## START Material

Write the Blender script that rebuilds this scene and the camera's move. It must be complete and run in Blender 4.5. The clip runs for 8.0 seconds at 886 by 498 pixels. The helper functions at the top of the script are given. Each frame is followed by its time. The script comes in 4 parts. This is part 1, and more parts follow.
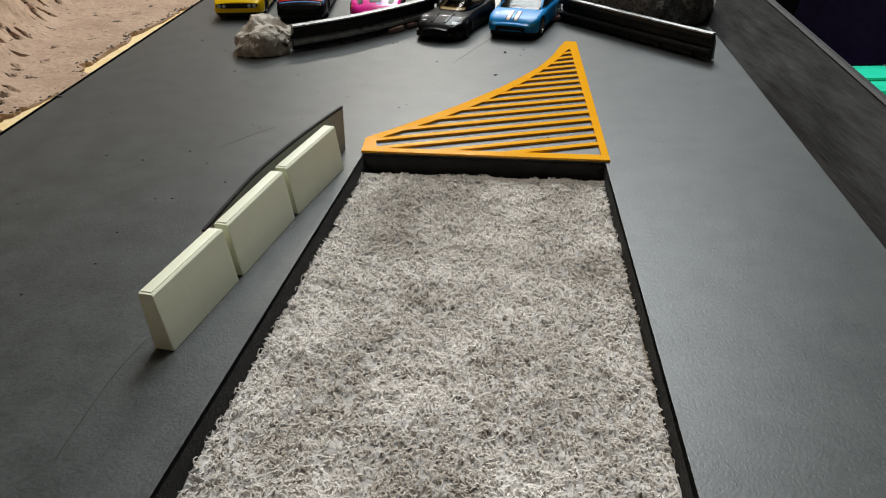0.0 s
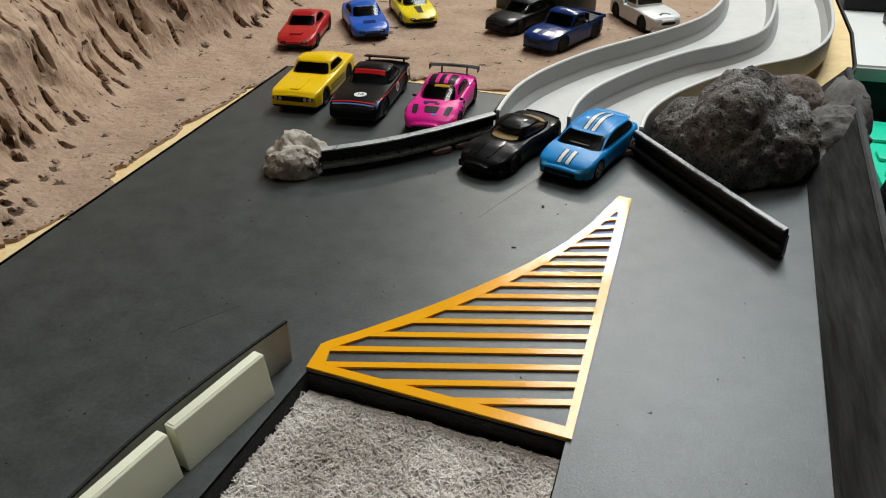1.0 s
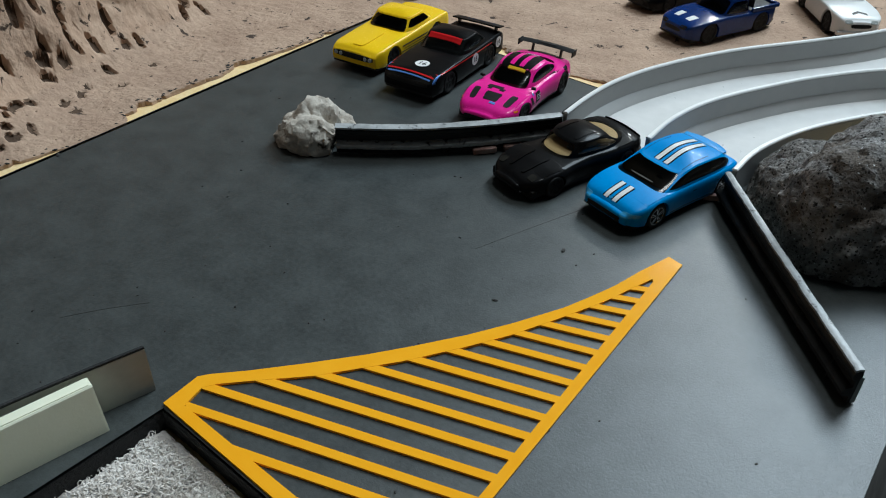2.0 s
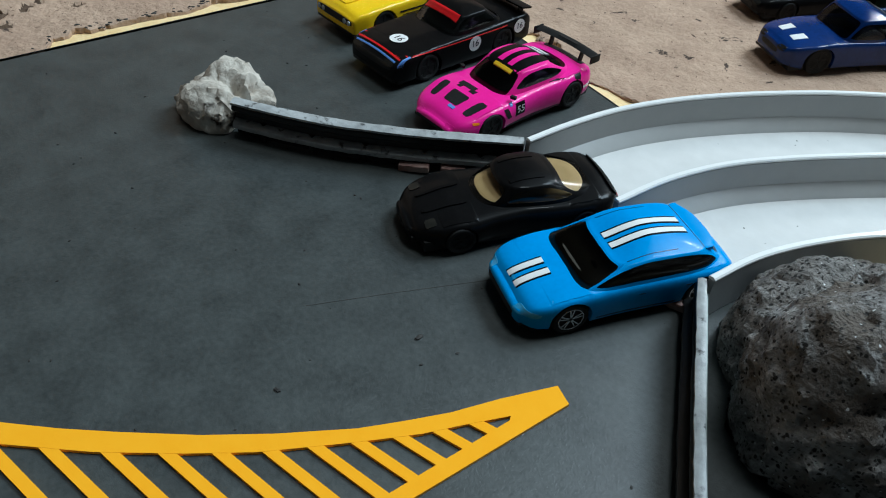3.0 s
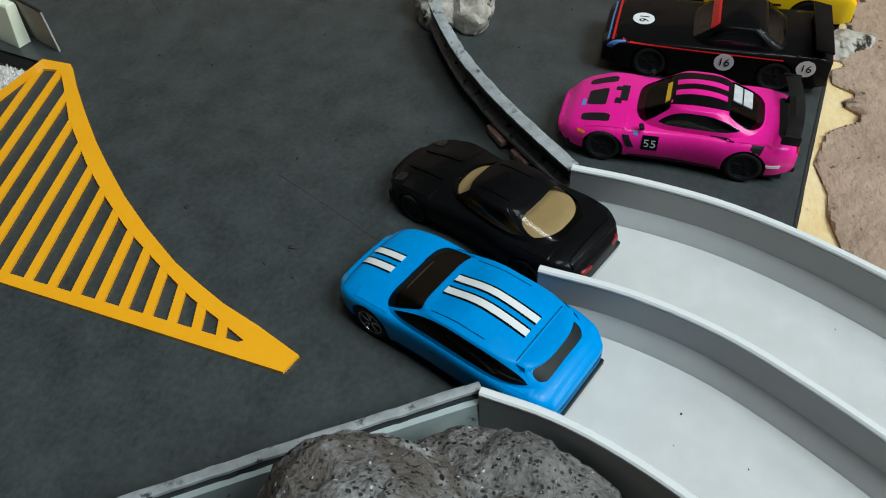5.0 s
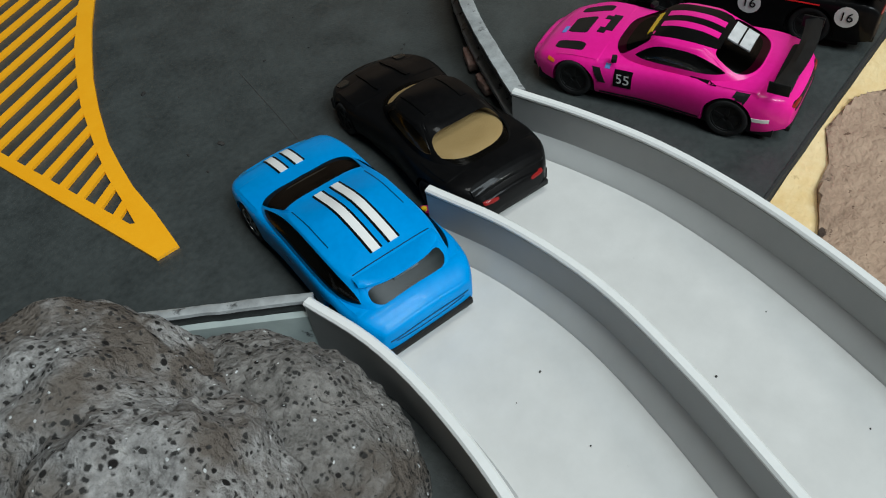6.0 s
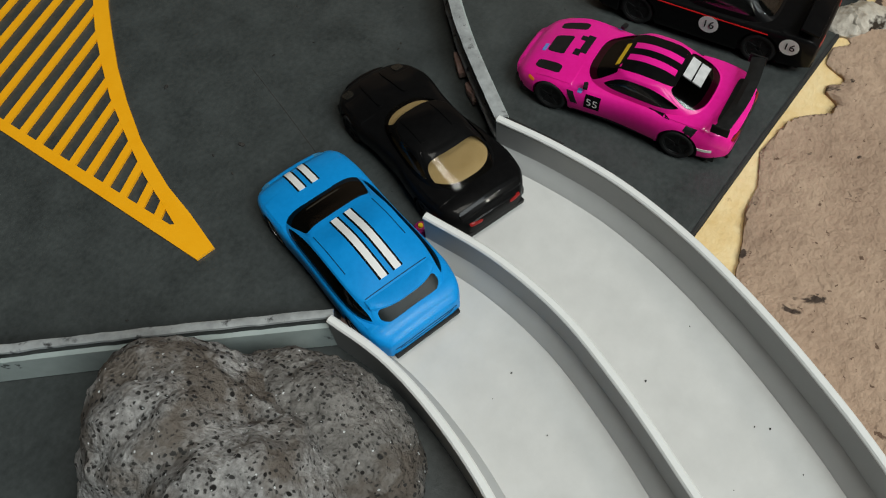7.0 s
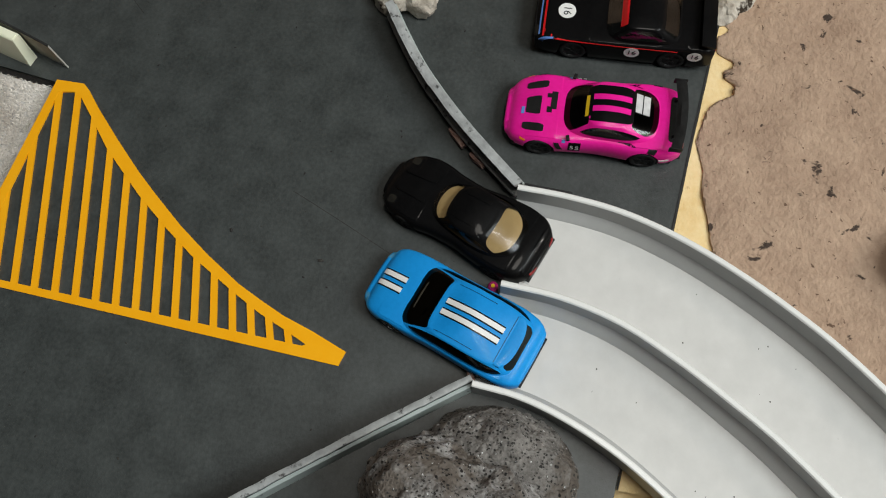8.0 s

## END Material

Write out again every line above exactly as given; the pictures do not belong in the copy.

- **Worked solution**
Write the Blender script that rebuilds this scene and the camera's move. It must be complete and run in Blender 4.5. The clip runs for 8.0 seconds at 886 by 498 pixels. The helper functions at the top of the script are given. Each frame is followed by its time. The script comes in 4 parts. This is part 1, and more parts follow.
0.0 s
1.0 s
2.0 s
3.0 s
5.0 s
6.0 s
7.0 s
8.0 s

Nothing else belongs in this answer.